Pull out of the data below the stretch of lines bounded by the one containing "q.make_compatible(carried.rotation_quaternion)" and the one containing "setattr(scene.view_settings, path, value)", both bounds included, unchanged.

§ Material provided
========================================

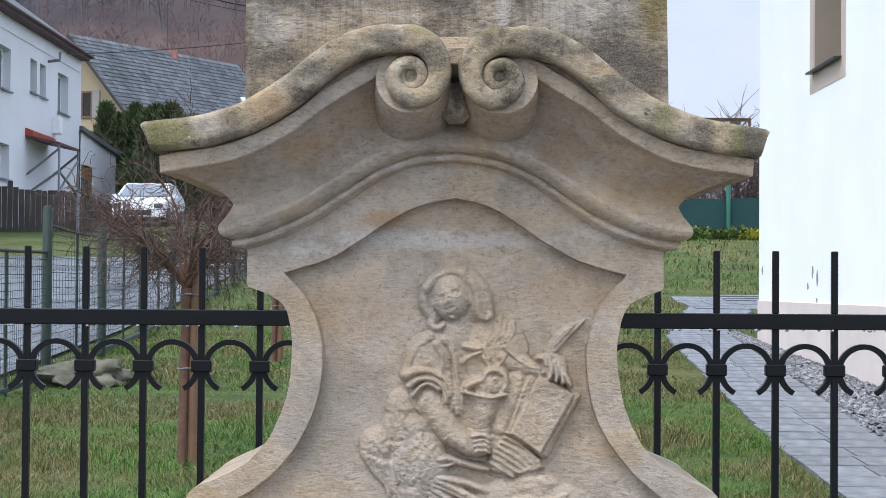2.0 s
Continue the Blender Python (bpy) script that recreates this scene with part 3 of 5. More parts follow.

========================================

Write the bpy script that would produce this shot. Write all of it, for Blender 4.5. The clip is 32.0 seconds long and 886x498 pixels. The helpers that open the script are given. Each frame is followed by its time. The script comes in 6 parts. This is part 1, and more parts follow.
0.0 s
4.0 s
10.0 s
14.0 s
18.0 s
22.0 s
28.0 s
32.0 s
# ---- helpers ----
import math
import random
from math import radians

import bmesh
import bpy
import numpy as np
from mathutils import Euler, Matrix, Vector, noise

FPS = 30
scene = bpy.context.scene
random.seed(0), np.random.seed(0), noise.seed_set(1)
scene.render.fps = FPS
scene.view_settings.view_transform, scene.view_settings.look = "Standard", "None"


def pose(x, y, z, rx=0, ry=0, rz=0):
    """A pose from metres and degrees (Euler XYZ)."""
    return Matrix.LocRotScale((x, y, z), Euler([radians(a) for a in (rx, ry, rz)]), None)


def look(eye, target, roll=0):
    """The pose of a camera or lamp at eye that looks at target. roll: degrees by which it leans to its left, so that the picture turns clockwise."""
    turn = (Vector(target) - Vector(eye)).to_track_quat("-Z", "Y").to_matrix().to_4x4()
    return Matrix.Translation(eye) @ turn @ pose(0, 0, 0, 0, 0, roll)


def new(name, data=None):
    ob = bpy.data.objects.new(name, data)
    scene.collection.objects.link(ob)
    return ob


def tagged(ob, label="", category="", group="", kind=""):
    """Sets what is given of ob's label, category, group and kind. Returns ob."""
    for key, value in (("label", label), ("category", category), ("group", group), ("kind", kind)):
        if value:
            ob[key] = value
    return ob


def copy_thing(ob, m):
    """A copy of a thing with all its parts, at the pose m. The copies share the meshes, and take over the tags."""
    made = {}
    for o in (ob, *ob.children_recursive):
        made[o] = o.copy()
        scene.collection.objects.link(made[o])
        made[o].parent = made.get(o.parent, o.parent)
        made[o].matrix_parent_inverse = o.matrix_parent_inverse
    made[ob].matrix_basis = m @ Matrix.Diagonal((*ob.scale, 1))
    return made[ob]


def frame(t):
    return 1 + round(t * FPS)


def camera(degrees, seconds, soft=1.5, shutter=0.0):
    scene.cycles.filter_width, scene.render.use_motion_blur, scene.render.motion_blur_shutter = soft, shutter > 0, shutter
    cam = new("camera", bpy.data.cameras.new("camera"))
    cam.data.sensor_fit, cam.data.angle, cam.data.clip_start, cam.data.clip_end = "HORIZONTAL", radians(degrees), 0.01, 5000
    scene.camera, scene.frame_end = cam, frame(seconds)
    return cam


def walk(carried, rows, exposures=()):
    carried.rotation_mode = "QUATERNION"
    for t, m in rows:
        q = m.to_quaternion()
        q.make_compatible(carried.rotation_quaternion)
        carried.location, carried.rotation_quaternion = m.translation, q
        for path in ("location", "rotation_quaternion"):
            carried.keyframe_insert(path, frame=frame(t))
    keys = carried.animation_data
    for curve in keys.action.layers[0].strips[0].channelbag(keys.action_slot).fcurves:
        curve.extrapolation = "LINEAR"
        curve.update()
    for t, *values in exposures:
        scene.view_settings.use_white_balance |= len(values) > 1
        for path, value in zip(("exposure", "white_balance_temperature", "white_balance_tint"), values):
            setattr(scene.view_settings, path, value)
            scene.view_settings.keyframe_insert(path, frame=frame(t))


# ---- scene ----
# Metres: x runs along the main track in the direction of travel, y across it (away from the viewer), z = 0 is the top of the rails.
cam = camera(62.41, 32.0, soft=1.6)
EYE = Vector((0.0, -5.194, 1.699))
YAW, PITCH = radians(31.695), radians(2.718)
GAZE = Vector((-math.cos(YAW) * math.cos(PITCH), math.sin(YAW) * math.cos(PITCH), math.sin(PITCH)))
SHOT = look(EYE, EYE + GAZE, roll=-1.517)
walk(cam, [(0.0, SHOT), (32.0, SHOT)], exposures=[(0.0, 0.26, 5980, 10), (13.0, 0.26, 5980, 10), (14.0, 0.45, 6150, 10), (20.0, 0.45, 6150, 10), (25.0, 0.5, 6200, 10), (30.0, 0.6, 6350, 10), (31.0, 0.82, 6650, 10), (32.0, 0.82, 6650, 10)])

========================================

§ Response to the task
        q.make_compatible(carried.rotation_quaternion)
        carried.location, carried.rotation_quaternion = m.translation, q
        for path in ("location", "rotation_quaternion"):
            carried.keyframe_insert(path, frame=frame(t))
    keys = carried.animation_data
    for curve in keys.action.layers[0].strips[0].channelbag(keys.action_slot).fcurves:
        curve.extrapolation = "LINEAR"
        curve.update()
    for t, *values in exposures:
        scene.view_settings.use_white_balance |= len(values) > 1
        for path, value in zip(("exposure", "white_balance_temperature", "white_balance_tint"), values):
            setattr(scene.view_settings, path, value)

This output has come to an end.